Thursday, February 26, 2009

It is done

Coming home from Georgia was really hard for me. I held in all that I felt so that all would know that I am happy. Not that I don't love it here in Salt Lake with my husband and life, but all the memories, feelings, and voices fill me when I walk into the home that I have known for ten years. The familiar front steps that I have climbed so many times before are found easily under my feet. I spent many days standing on those steps talking and watching my family around me. Now I climb them after such a long time away and enter a home full of love. Time has passed so quickly and slipped away from me, and I wonder sometimes if I made the most of it. There were days that I would sit on my parents' bed soaking in everything around me because I knew it would end. Oh how the moments when I was able to hold close those that I love so much are cherished. Only for a moment though and then I must return. My mind and heart know how much I miss the smells, laughter, music, voices, and just the time that filled my life when I was younger.
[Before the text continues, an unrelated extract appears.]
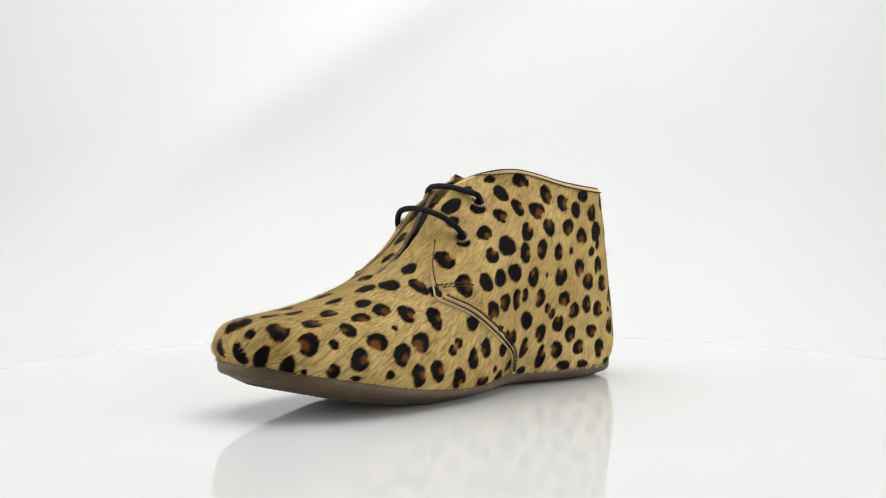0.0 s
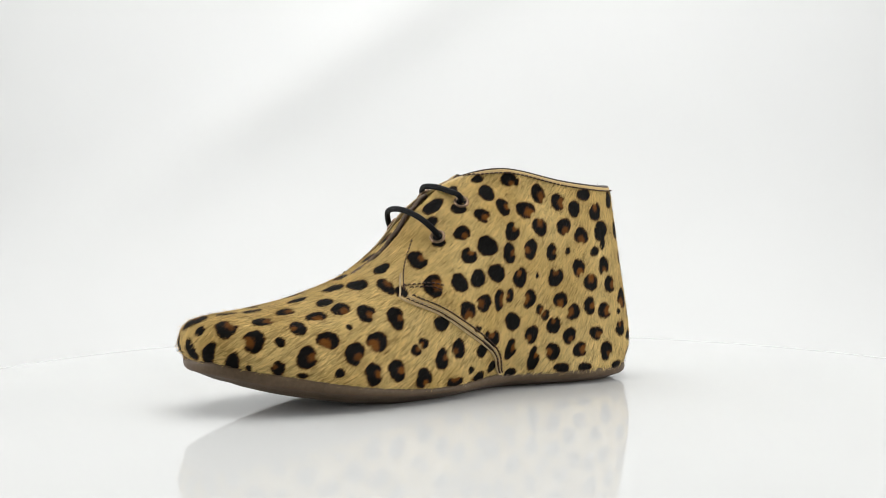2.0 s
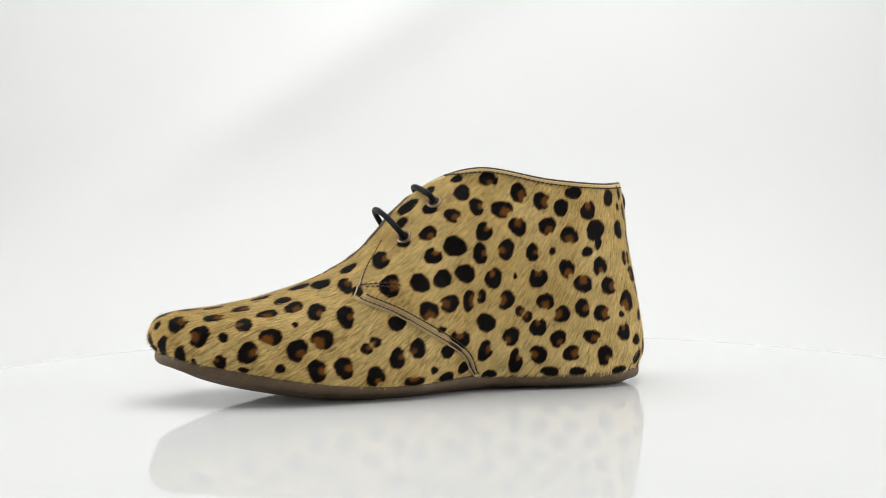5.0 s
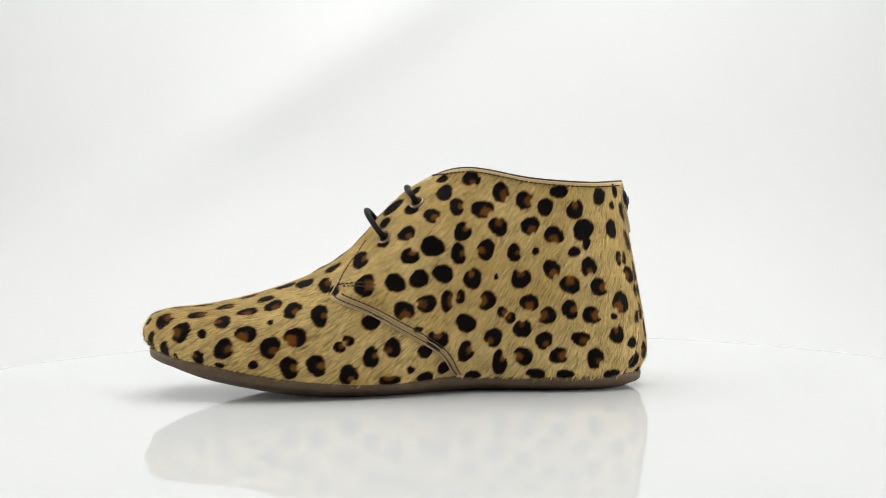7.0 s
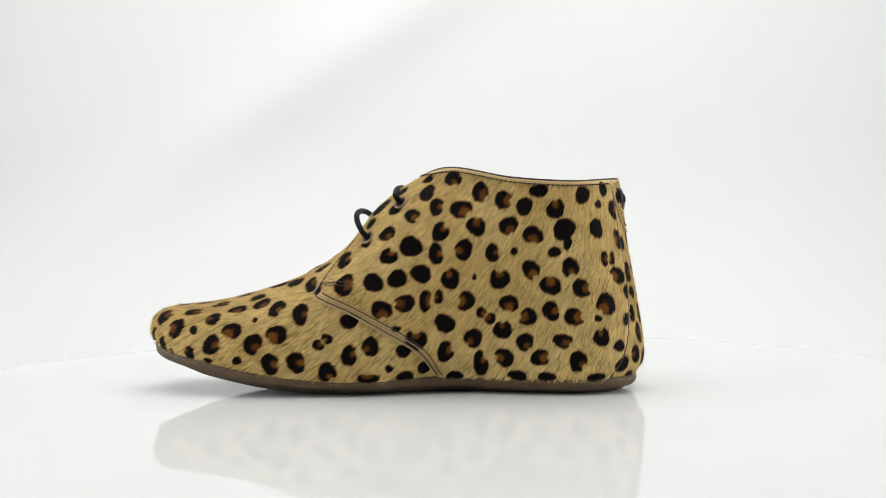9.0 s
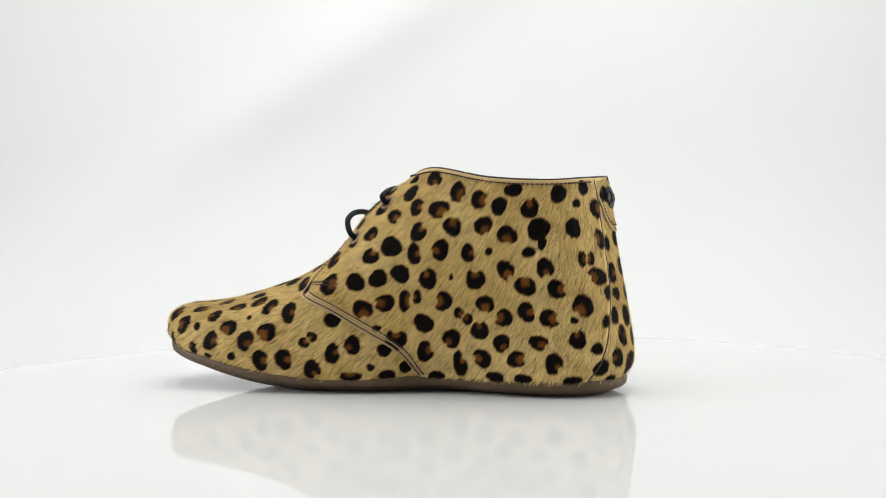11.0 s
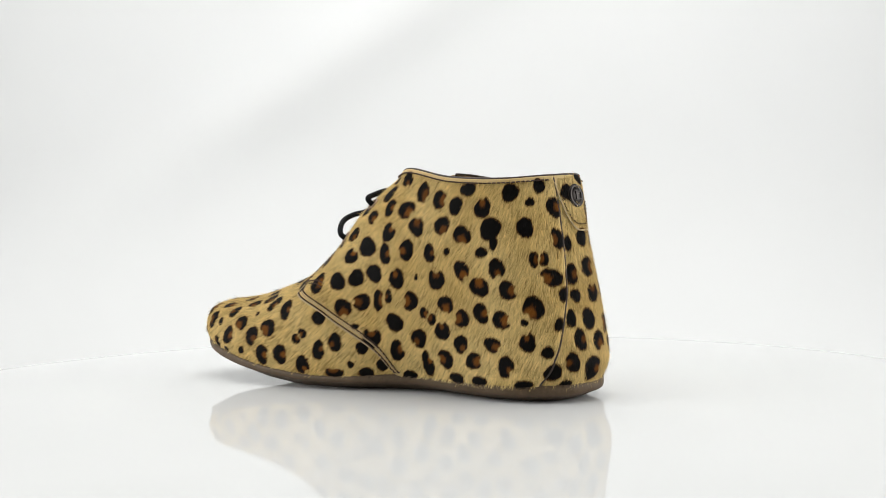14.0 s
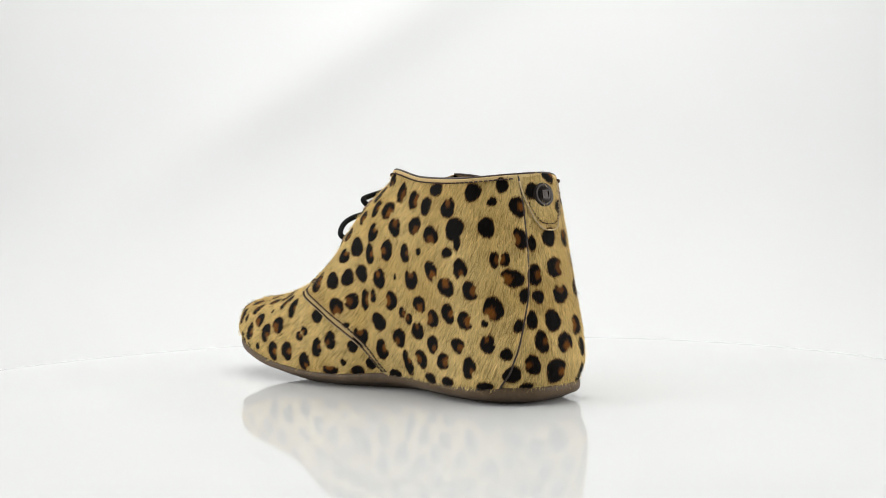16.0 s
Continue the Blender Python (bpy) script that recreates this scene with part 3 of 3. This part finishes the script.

Sometimes I wonder why things change, why when things are so happy do they move forward and change. How sweet are the moments I have to grasp what was once reality.As my mother learned from her mother, the archer wishes his arrow to travel as far, as straight, and as true from his bow as he can make it. As the archer, so did my parents wish the same for me. It is up to me now to fulfill what lies ahead as a strong and independent daughter. The arrow sometimes dreams of being carefully tucked away on the archers back staying close to what is familiar, but oh, what beauties he is missing.